A key part of talent retention for the region’s economy is also providing, through relevant start-up programmes and facilities, a means for entrepreneurs graduating with ideas or IP to launch businesses.
The university support can and should extend to the assistance of these businesses to gain funding, connect with industry, and develop IP. Good entrepreneurial support can be the difference between growing the next unicorn in the region and losing all that opportunity to another region or country.
Entrepreneurs will go to where they think they will find success, so helping provide good stepping stones to achieve that will have a significant impact in the ecosystem.
IP and technology transfer
Although talent, for obvious reasons, is the most examined component, universities should play a key role within the ecosystem in generating IP and technology transfer.
Encouraging closer collaboration with research and industry will generate more meaningful and relevant IP for the ecosystem. Matching requirements and providing entrepreneurs a launch pad to develop that IP can act as a foundation for the future success of the ecosystem and talent retention.

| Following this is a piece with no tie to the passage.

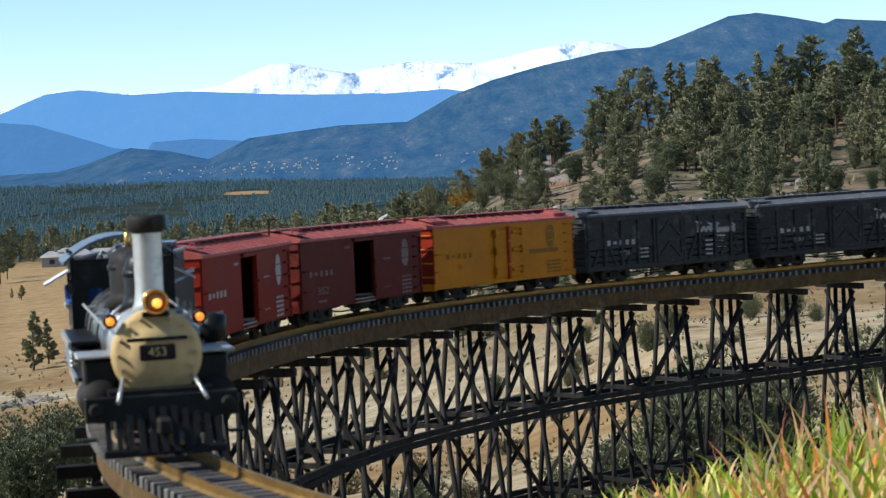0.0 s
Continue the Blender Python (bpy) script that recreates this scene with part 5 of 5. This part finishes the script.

Often the hurdle to successful ecosystem engagement is simply knowing where to start the conversations. Businesses typically find it hard to know who to engage with and how to navigate contacts across several faculties and schools.
Academics often have the same issue in reverse yet the industry engagement positions in universities are often focused on engagement with large corporates that may not even be relevant to the regional ecosystem.
However, those universities which do want to play a key part in regional ecosystems are required to play a leading role across the ecosystem – that means engagement with all parts of the ecosystem.
Our view is that this requires senior-level university executive leadership, ideally a Pro-Vice-Chancellor, to have accountability for developing and delivering the strategy for their ecosystems.
Successful ecosystems require universities to be at the heart of them – and with the UK’s economic recovery and future growth reliant on regional successes, universities are more critical than ever.